VAT and China Factory Sourcing

October 31, 2009 in International Business | Comments (0)


Since a nation’s VAT (value added tax) has a direct impact on price and profits, it is important to understand the VAT of the country where manufacturing and products are being sourced. Here is a look at China’s VAT and how it affects China sourcing.

How VAT works and how it applies to China sourcing.

While VAT works differently in different countries, it is basically a tax paid on the value added to a product as it moves down the supply chain to the end user. For example, the raw materials of a widget are purchased by a manufacturer and a tax is paid. Then, when value is added to the materials by turning them into a widget, a tax is paid on the added value. Finally, a tax is paid on the final added value of the widgets when they are sold to the final consumer.

For example, if the VAT is 10% and the manufacturer pays $50 the materials, $5 goes to the government. Then, if the manufacturer sells the widgets for $80, $8 go to the government ($3 additional dollars since $5 was already paid). Finally, if the widgets are sold to the final consumer for $100, $10 goes to the government (an additional $2 since $8 has already been paid). VAT can also be looked at as a kind of a sales tax that is paid in part before the goods ever reach the final end user. Because the tax is being paid earlier and more often, it is more difficult to avoid than a regular sales tax.

In China, the VAT rate is 17% on most goods. However, the government often refunds at least part of the VAT when the goods are exported. The amount refunded varies with the product, and the Chinese government uses the VAT as a tool to influence industry. Usually, the refund is highest on those goods the government wants to encourage production of in China (e.g. higher value-added products) and lowest or non-existent for products the government is less interested in seeing manufactured in China.
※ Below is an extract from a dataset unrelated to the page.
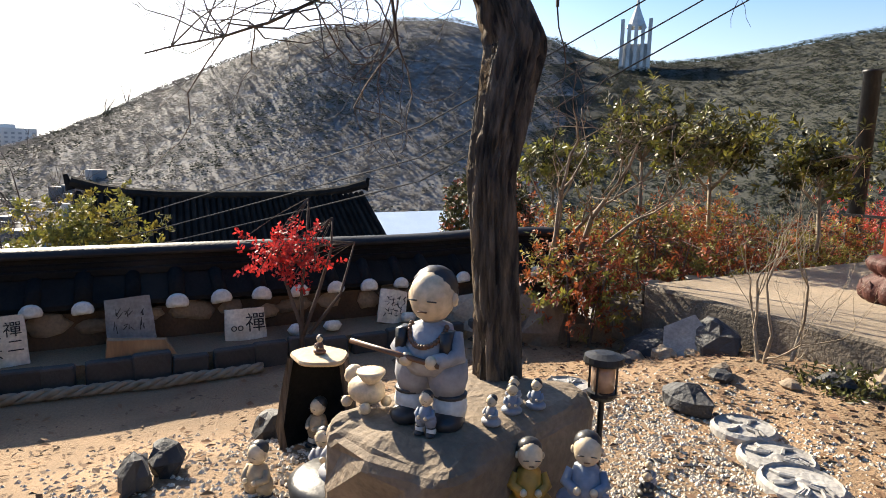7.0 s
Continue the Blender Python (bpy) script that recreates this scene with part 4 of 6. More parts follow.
# ---- statue group ----
def boulder(size, seed):
    """A blocky flat-topped rock with broken edges."""
    g = Geo().ball((0, 0, 0), 1, 40)
    off = Vector((seed * 3.1, seed * 1.7, 0))
    out = []
    for v in g.v:
        p = Vector([math.copysign(abs(c) ** 0.30, c) for c in v])
        n = 0.10 * noise.noise(p * 1.6 + off) + 0.05 * noise.noise(p * 4.2 + off) + 0.025 * noise.noise(p * 9 + off)
        p = p * (1 + n)
        p.z = min(p.z, 1.0 + 0.06 * noise.noise(p * 3 + off))
        k = 1 - 0.10 * max(0.0, -p.z)
        out.append((p.x * size[0] * k, p.y * size[1] * k, p.z * size[2]))
    g.v = out
    return g


rock = lone("flat_rock", boulder((0.29, 0.45, 0.235), 5), M_stone, "large flat-topped brown rock under the statues", "rock", at=(-2.66, 4.52, 0.535), turn=18)


def monk(at, h, turn, lab, robe, pose_kind="stand", seed=0):
    """A small child-monk figure, one plain mesh in several colours."""
    g = Geo()
    k = h
    sit = pose_kind == "sit"
    base = 0.0
    if sit:
        g.ball((0, 0, 0.10 * k), 0.26 * k, 14, 1, (1.15, 1.0, 0.55))
        body0, neck = 0.12, 0.52
    else:
        for s in (-1, 1):
            g.ball((0.14 * s * k, -0.05 * k, 0.045 * k), 0.11 * k, 12, 2, (1.0, 1.25, 0.62))
            g.lathe([(0.10 * k, 0.06 * k), (0.112 * k, 0.12 * k), (0.10 * k, 0.20 * k)], (0.135 * s * k, 0, 0), 14, 3)
            g.lathe([(0.108 * k, 0.19 * k), (0.112 * k, 0.20 * k), (0.108 * k, 0.215 * k)], (0.133 * s * k, 0, 0), 14, 2)
            g.lathe([(0.10 * k, 0.19 * k), (0.13 * k, 0.30 * k), (0.12 * k, 0.42 * k)], (0.115 * s * k, 0, 0), 14, 1)
        body0, neck = 0.34, 0.66
    g.lathe([(0.15 * k, body0 * k), (0.185 * k, (body0 + 0.06) * k), (0.17 * k, (body0 + neck) / 2 * k), (0.13 * k, (neck - 0.03) * k), (0.06 * k, neck * k), (0.05 * k, (neck + 0.03) * k)], (0, 0, 0), 18, 1)
    hz = (neck + 0.155) * k
    g.ball((0, -0.01 * k, hz), 0.145 * k, 18, 0, (1.0, 1.02, 1.15))
    g.ball((0, 0.035 * k, hz + 0.062 * k), 0.142 * k, 16, 2, (1.02, 0.98, 0.9))
    for s in (-1, 1):
        g.ball((0.148 * s * k, 0, hz - 0.01 * k), 0.035 * k, 8, 0, (0.6, 1, 1.3))
        g.tube([(0.15 * s * k, 0, (neck - 0.07) * k), (0.20 * s * k, -0.06 * k, (neck - 0.19) * k), (0.10 * s * k, -0.18 * k, (neck - 0.21) * k)], [0.055 * k, 0.06 * k, 0.05 * k], 10, 1)
        g.ball((0.085 * s * k, -0.19 * k, (neck - 0.21) * k), 0.045 * k, 10, 0)
        g.box((s * 0.065 * k - 0.03 * k, -0.168 * k, hz - 0.004 * k), (s * 0.065 * k + 0.03 * k, -0.160 * k, hz + 0.004 * k), 2)
    g.box((-0.03 * k, -0.164 * k, hz - 0.075 * k), (0.03 * k, -0.150 * k, hz - 0.068 * k), 4)
    if pose_kind == "stick":
        g.tube([(0.14 * k, -0.20 * k, (neck - 0.22) * k), (-0.46 * k, -0.22 * k, (neck - 0.14) * k)], 0.018 * k, 8, 4)
        for i in range(20):
            a = math.pi * i / 19
            g.ball((0.12 * k * math.cos(a), -0.05 * k - 0.12 * k * math.sin(a), neck * k - 0.02 * k - 0.11 * k * math.sin(a)), 0.018 * k, 6, 4)
        for s in (-1, 1):
            g.box((s * 0.15 * k - 0.035 * k, -0.145 * k, (body0 + 0.12) * k), (s * 0.15 * k + 0.02 * k, -0.02 * k, (neck - 0.04) * k), 2)
    return lone("monk_statue", g, [M_skin, robe, M_darkglaze, M_whiteglaze, M_browng], lab, "statue", "little monk statues", at=at, turn=turn, smooth=True)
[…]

An example of this was seen in 2007 when the VAT system was changed and VAT refunds for many high-energy, high-polluting goods were greatly reduced or eliminated.

In its most simplified form, the VAT refund for an exported product works like this. If the VAT rate is 17%, and the refund rate is 10%, on a $17 VAT paid, $10 would be returned to the exporter while the government would keep $7.

Why understanding the VAT is important for importers

Importers who do not understand the VAT system are exposing themselves to the following potential problems and extra costs:

The best pricing starts with transparency. When breaking down pricing, comparing between suppliers, negotiating etc., it is critical to know the suppliers true costs. Without an accurate breakdown of the costs with the VAT rate clearly stated, the supplier has more room to manipulate the price.   Some manufacturers may not tell the purchaser about the VAT refund or tell them the refund was a lower rate that they actually received and pocket the difference (it is also sometimes possible to negotiate the customs classification and therefore the VAT rate). To get all the cost saving due through VAT refunds, every importer needs to be fully away of the classification and rebate for the products being purchased.   If a manufacturer lacks the proper import-export rights or VAT processing abilities, they may be forced to rely on third parties that will likely inflate the price and make the relationship with the manufacturer more complicated.   In a gray area of the law, some suppliers are able to avoid the VAT for smaller orders. While this will give the purchaser a lower price in the short term (although this runs the risk the goods will be trapped in China without proper documentation to export them), the importer will suddenly be hit with the tax when their business grows and the order size reaches a point where the VAT cannot be avoided. This tax increase will likely to be greater than any discount from larger order quantities.

With these point in mind, when doing business in China or any nation with the VAT, is imperative to know the classification and VAT for every product and ask the supplier to outline their VAT policies. Doing so will enable the purchaser to avoid unexpected costs or other problems while getting the best price possible.